Return, exactly as written, the lines from the one containing "# ---- helpers" through the one containing "made[o] = o.copy()", with both ends included.

#### Data for this exercise

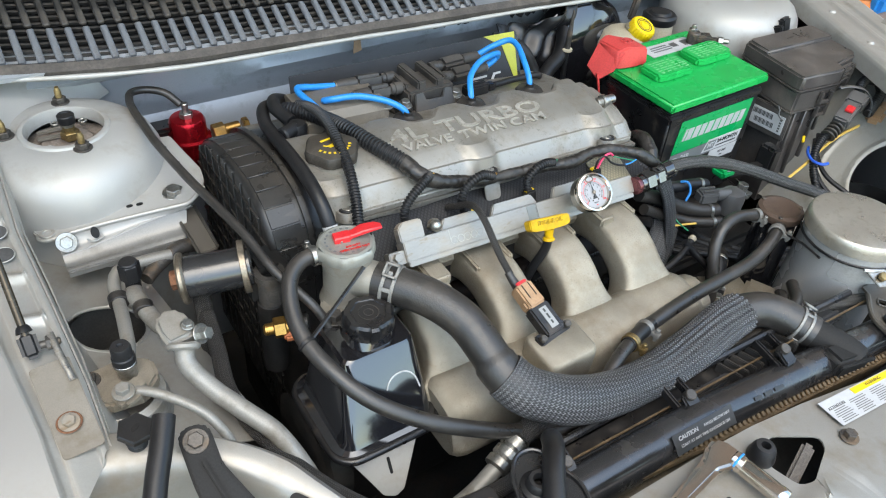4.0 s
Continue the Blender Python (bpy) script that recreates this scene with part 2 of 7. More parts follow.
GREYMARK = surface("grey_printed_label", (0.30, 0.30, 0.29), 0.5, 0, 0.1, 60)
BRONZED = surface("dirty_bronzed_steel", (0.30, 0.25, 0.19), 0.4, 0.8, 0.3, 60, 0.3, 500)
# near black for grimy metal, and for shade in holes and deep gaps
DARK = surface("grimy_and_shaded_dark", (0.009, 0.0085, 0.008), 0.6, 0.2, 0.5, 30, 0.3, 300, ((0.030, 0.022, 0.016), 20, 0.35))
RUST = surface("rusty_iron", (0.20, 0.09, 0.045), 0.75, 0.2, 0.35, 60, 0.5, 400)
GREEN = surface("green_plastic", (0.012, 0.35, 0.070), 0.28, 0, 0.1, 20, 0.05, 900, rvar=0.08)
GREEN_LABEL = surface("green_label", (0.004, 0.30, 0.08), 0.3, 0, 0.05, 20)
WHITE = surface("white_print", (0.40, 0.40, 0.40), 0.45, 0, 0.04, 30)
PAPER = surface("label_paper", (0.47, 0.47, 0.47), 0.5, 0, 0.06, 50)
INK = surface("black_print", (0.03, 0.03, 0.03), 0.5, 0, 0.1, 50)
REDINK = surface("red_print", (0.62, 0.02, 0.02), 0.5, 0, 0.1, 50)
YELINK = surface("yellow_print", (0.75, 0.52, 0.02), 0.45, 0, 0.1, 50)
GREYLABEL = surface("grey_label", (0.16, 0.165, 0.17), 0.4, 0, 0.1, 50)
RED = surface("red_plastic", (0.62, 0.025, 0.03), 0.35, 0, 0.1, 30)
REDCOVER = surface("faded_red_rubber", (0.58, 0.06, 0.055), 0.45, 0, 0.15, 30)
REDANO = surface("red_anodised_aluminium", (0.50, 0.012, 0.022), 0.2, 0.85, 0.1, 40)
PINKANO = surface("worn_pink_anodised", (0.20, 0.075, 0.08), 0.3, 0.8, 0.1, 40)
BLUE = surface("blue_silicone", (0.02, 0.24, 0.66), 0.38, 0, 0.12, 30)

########
#### Data for this exercise

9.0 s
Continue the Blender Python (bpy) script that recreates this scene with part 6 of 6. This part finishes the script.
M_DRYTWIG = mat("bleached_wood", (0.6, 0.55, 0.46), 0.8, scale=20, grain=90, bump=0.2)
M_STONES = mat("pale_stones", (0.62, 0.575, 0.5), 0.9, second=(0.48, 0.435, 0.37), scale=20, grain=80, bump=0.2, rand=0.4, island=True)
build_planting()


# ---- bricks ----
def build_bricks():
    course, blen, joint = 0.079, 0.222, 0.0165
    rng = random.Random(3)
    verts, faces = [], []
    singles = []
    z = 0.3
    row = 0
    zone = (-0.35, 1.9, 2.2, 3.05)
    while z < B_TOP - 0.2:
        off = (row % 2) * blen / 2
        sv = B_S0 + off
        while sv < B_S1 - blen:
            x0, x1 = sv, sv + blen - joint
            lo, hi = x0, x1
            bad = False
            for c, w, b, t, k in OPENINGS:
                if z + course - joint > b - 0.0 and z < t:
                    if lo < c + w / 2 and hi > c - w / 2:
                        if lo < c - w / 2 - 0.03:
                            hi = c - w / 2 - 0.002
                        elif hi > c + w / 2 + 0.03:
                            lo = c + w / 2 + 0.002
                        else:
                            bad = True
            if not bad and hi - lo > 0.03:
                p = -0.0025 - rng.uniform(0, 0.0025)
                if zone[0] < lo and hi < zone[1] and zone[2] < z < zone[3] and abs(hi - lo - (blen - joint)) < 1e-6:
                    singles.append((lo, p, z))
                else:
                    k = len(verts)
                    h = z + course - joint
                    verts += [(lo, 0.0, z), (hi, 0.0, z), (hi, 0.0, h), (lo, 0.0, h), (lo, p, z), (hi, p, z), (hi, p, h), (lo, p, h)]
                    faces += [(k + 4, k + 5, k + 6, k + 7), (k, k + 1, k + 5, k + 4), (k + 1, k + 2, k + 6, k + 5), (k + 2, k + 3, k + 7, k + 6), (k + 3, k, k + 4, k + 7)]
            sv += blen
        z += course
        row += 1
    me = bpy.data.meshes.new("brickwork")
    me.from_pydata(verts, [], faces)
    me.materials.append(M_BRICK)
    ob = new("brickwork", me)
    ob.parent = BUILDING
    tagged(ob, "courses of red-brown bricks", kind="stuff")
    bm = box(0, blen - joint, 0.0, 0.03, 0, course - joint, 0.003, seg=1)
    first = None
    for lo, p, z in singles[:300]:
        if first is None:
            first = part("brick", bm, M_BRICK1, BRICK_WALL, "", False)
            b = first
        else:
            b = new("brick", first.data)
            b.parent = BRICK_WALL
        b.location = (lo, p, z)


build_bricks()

########
#### Data for this exercise

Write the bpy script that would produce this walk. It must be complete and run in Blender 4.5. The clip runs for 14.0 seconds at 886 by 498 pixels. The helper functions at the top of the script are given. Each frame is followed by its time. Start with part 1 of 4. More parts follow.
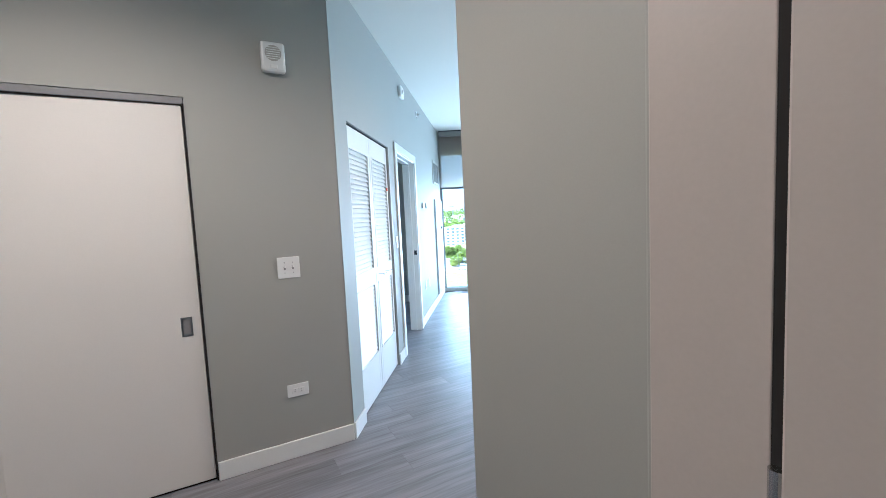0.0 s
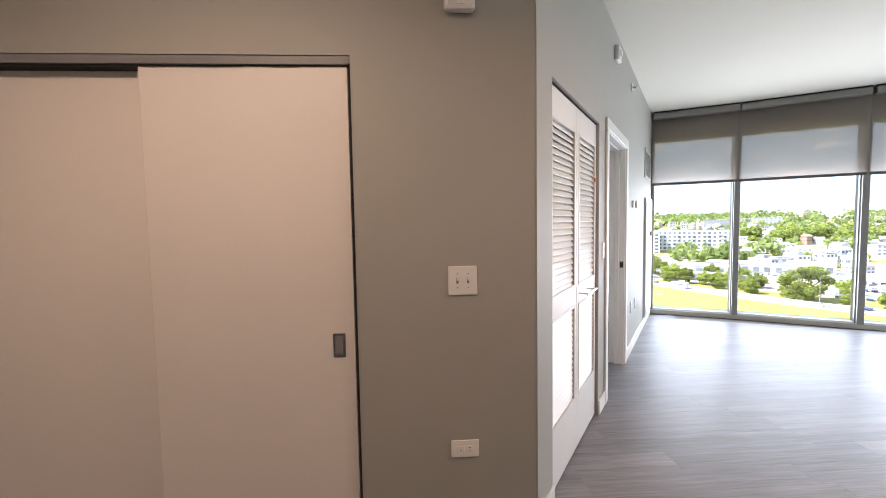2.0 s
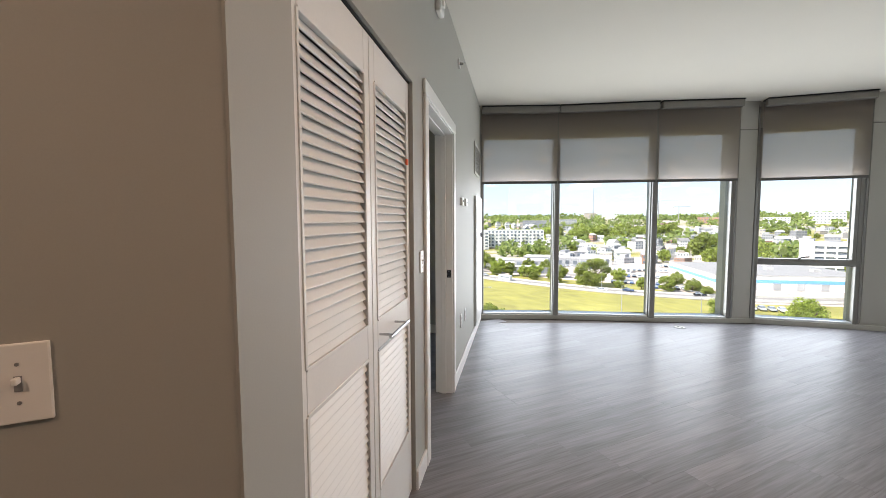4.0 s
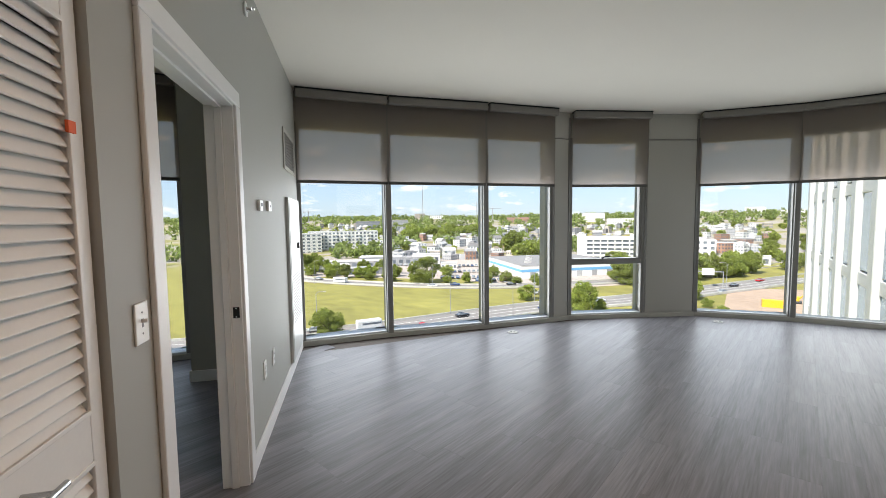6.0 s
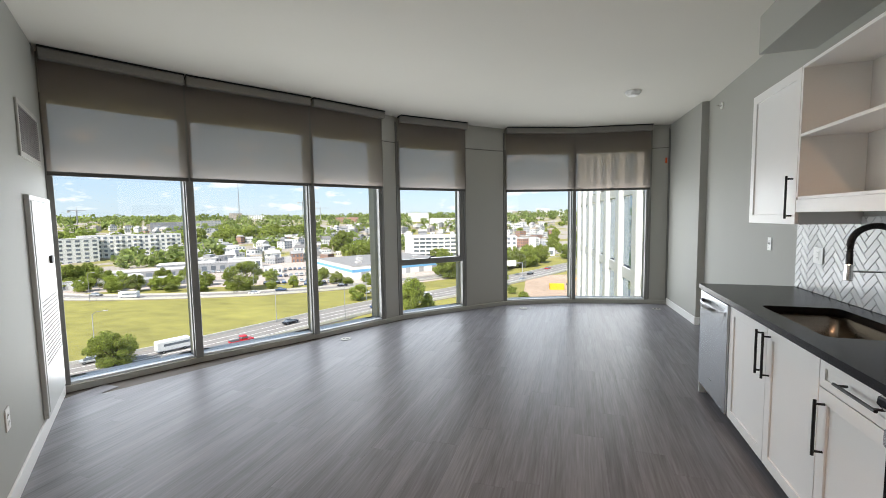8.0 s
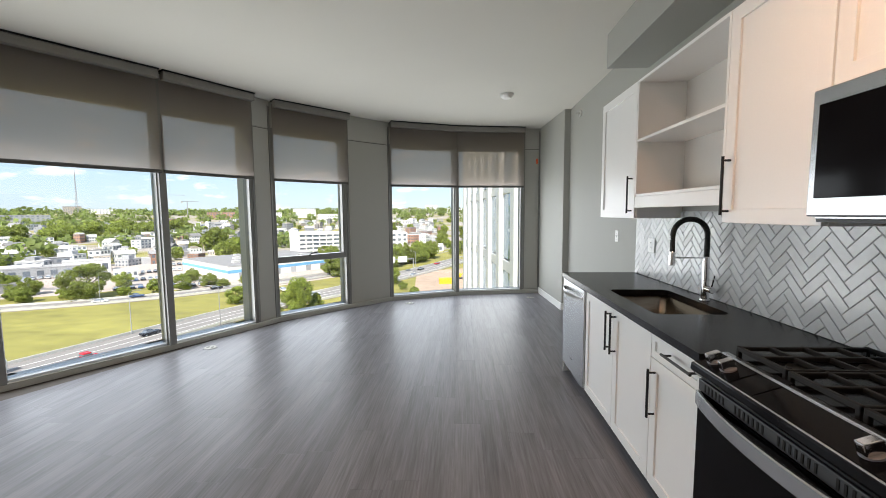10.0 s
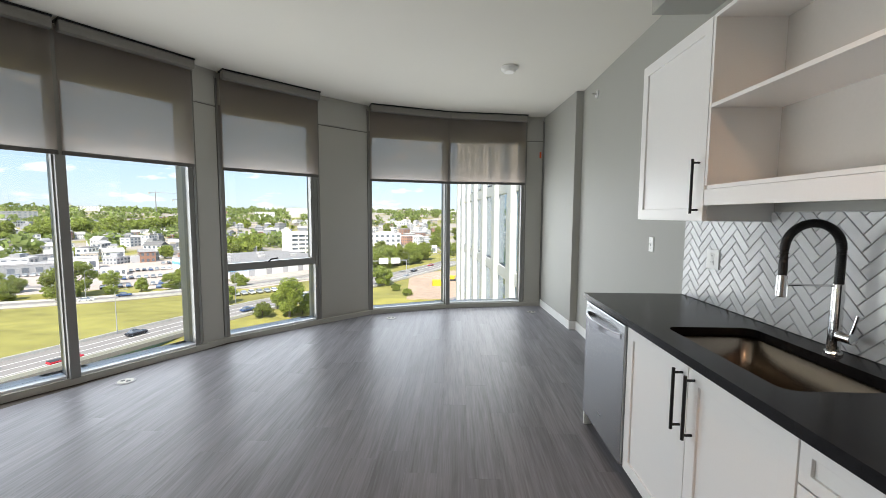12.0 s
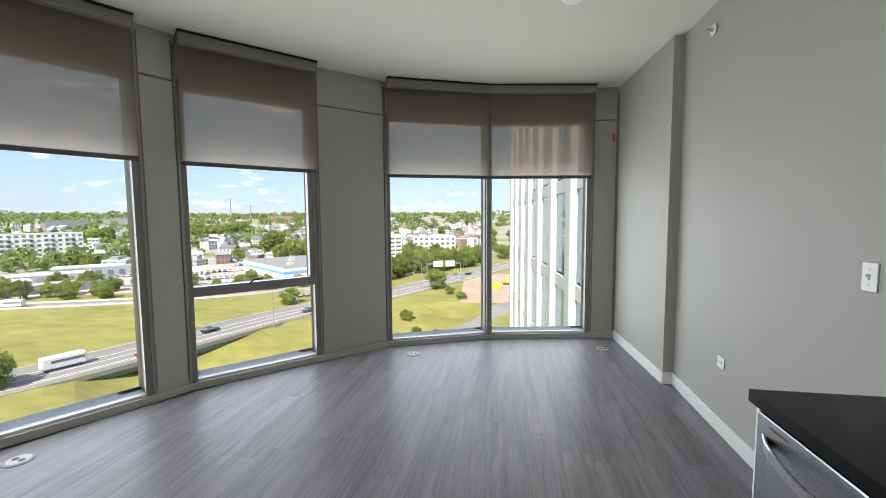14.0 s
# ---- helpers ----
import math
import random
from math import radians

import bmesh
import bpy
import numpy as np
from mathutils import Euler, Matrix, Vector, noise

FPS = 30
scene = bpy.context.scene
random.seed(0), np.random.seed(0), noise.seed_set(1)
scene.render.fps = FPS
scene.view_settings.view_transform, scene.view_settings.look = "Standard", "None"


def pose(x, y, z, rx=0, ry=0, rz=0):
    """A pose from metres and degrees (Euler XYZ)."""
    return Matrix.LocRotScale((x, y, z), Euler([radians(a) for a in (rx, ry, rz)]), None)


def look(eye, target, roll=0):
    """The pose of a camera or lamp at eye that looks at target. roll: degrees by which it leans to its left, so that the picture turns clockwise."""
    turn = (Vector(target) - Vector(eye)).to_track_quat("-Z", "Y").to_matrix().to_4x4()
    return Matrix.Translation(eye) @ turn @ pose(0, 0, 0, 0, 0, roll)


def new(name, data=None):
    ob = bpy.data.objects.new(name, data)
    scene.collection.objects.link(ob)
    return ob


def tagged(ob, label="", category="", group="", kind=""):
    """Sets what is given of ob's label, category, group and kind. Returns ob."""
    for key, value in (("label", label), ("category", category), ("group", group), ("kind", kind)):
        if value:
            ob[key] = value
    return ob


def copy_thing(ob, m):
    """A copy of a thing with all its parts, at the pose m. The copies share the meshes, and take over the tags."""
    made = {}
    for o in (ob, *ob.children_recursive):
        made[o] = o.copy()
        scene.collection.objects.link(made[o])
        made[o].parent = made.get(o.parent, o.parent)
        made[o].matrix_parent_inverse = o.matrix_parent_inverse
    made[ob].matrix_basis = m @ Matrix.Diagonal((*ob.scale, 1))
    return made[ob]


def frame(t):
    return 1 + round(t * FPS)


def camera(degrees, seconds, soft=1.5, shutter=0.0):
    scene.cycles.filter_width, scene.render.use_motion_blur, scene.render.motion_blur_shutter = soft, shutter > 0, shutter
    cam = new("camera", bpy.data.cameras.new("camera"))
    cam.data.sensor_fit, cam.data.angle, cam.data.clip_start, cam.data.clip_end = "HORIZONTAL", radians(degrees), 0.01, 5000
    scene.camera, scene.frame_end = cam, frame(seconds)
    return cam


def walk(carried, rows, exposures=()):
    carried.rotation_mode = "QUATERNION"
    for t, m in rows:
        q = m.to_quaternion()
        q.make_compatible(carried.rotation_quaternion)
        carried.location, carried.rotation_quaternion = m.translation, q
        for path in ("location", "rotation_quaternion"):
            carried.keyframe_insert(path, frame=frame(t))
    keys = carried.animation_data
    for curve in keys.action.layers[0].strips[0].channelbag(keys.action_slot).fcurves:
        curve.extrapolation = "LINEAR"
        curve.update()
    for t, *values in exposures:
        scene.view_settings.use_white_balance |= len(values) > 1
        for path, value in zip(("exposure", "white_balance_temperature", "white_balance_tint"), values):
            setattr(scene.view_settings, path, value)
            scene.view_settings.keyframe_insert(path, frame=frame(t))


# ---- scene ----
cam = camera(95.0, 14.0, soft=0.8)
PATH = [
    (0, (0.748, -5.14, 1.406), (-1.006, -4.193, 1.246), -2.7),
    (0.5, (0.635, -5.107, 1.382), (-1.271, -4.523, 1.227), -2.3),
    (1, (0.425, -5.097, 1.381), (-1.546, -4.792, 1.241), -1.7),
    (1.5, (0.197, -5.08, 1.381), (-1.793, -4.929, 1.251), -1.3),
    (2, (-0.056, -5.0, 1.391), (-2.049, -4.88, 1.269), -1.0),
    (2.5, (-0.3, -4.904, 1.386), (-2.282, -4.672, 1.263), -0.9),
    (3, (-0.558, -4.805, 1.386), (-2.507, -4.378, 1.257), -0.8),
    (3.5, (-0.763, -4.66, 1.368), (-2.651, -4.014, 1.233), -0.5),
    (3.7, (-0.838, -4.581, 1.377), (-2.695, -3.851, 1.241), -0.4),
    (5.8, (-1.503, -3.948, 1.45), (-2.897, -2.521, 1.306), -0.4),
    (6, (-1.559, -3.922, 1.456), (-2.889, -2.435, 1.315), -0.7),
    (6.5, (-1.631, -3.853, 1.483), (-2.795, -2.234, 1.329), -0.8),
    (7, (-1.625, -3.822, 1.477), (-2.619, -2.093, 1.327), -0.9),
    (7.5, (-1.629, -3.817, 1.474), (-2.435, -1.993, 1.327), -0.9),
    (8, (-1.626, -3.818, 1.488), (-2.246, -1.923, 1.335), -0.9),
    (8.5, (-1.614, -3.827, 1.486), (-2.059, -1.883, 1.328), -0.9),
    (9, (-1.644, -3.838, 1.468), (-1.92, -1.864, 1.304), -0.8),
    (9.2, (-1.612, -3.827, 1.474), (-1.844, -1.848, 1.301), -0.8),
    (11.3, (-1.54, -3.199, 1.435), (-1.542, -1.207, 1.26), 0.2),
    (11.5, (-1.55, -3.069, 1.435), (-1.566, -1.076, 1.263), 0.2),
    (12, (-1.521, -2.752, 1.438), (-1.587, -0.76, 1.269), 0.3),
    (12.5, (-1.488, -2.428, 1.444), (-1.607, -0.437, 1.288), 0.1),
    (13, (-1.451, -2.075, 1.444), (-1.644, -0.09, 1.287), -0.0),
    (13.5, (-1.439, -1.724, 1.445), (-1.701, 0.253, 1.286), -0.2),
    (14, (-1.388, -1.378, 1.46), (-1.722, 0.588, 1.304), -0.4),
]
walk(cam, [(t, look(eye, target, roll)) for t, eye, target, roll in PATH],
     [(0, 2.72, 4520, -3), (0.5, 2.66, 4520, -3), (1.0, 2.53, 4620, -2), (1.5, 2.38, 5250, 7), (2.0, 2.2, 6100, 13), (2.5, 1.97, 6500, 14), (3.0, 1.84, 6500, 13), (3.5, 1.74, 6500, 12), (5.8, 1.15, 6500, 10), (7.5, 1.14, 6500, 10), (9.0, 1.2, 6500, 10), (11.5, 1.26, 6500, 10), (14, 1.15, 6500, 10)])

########

Exercise result:
# ---- helpers ----
import math
import random
from math import radians

import bmesh
import bpy
import numpy as np
from mathutils import Euler, Matrix, Vector, noise

FPS = 30
scene = bpy.context.scene
random.seed(0), np.random.seed(0), noise.seed_set(1)
scene.render.fps = FPS
scene.view_settings.view_transform, scene.view_settings.look = "Standard", "None"


def pose(x, y, z, rx=0, ry=0, rz=0):
    """A pose from metres and degrees (Euler XYZ)."""
    return Matrix.LocRotScale((x, y, z), Euler([radians(a) for a in (rx, ry, rz)]), None)


def look(eye, target, roll=0):
    """The pose of a camera or lamp at eye that looks at target. roll: degrees by which it leans to its left, so that the picture turns clockwise."""
    turn = (Vector(target) - Vector(eye)).to_track_quat("-Z", "Y").to_matrix().to_4x4()
    return Matrix.Translation(eye) @ turn @ pose(0, 0, 0, 0, 0, roll)


def new(name, data=None):
    ob = bpy.data.objects.new(name, data)
    scene.collection.objects.link(ob)
    return ob


def tagged(ob, label="", category="", group="", kind=""):
    """Sets what is given of ob's label, category, group and kind. Returns ob."""
    for key, value in (("label", label), ("category", category), ("group", group), ("kind", kind)):
        if value:
            ob[key] = value
    return ob


def copy_thing(ob, m):
    """A copy of a thing with all its parts, at the pose m. The copies share the meshes, and take over the tags."""
    made = {}
    for o in (ob, *ob.children_recursive):
        made[o] = o.copy()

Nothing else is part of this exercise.